Dalam upaya melempangkan jalan putranya sendiri ke takhta, Al-Walid menawarkan sejumlah besar dana kepada Sulaiman agar mau melepas kedudukannya kepada takhta, tetapi Sulaiman menolak. Penasihat Al-Walid, 'Abbad bin Ziyad, mengusulkan agar Sulaiman diundang ke istana khalifah di Damaskus untuk dipaksa melepas kedudukannya secara resmi.[11] Namun saat Al-Walid mengundang Sulaiman ke Damaskus, Sulaiman juga tidak hadir dan mengulur-ulur waktu.
Al-Walid mangkat pada Februari 715 sebelum kedudukan putra mahkota sempat diubah secara resmi. Hal ini menjadikan Sulaiman naik takhta menjadi khalifah tanpa penentangan berarti[11] dan menerima bai'at di Ramlah.[12] Sulaiman tetap memerintah dari Palestina saat menjadi khalifah.[13] Sejarawan Reinhard Eisener mengutip sumber Syria abad pertengahan bahwa Sulaiman menetapkan Yerusalem sebagai pusat pemerintahannya,[2] sementara Wellhausen dan Hugh N. Kennedy menyatakan bahwa dia tetap berada di Ramlah.[14]
Khalifah
Perubahan politik
Selama menjadi gubernur, Sulaiman berkeyakinan bahwa alih-alih menumbuhkan kesetiaan, pemerintahan Al-Hajjaj justru menyuburkan rasa benci rakyat Iraq pada Umayyah. Hal ini menjadikan Sulaiman melucuti kedudukan banyak para pejabat provinsi yang ditunjuk Khalifah Al-Walid dan Al-Hajjaj pada tahun pertamanya menjadi khalifah.
Al-Hajjaj sendiri meninggal pada masa kekuasaan Al-Walid, tetapi keluarganya disiksa dan harta mereka disita atas perintah Sulaiman. Musa bin Nushair yang dipandang berupaya mendirikan dinastinya sendiri di Afrika Utara dan Al-Andalus kemudian diberhentikan dan menghabiskan masa pensiun di Madinah.
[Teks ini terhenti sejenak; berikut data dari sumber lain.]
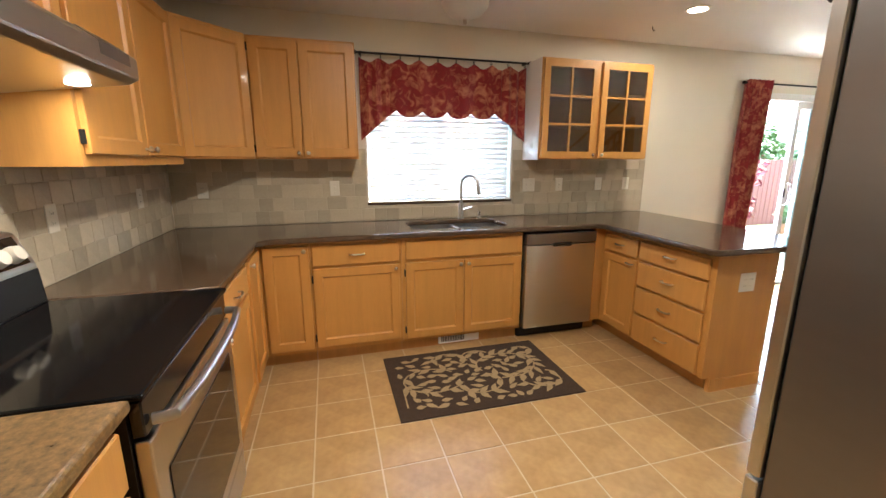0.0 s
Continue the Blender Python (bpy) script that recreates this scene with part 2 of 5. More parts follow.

Putra Musa, 'Abdul 'Aziz bin Musa, dibunuh dan kepalanya dikirim kepada Sulaiman saat Musa bin Nushair juga ada di sana. Sebagian pendapat menyatakan bahwa Sulaiman yang memberi perintah atas hal tersebut,[15] tetapi Ibnu Khaldun berpendapat bahwa perintah itu dari Habib bin Abu 'Ubaidah, keturunan bangsawan Arab di Kairouan.[16] Beberapa hal yang ditengarai menjadi penyebab peristiwa tersebut adalah 'Abdul 'Aziz bin Musa dikatakan telah menjadi Kristen lantaran terpengaruh istrinya, Permaisuri Egilona, janda Raja Roderikus, meski sangat mungkin bahwa kabar tersebut disebarkan oleh lawan politiknya. Atas desakan Qutaibah, Sulaiman mempertahankan kedudukannya sebagai Gubernur Khurasan, tetapi Qutaibah sendiri kemudian dikudeta dan dibunuh pasukannya sendiri yang dipimpin Waki bin Abi Sud lantaran sang gubernur berusaha mengkhianati Sulaiman.[17][18] Muhammad bin Qasim sendiri ditahan dan dihukum mati atas pengaruh Salih bin 'Abdurrahman, pejabat berpengaruh di kawasan Iraq, yang kerabatnya ditahan dan dihukum mati oleh Al-Hajjaj.[19]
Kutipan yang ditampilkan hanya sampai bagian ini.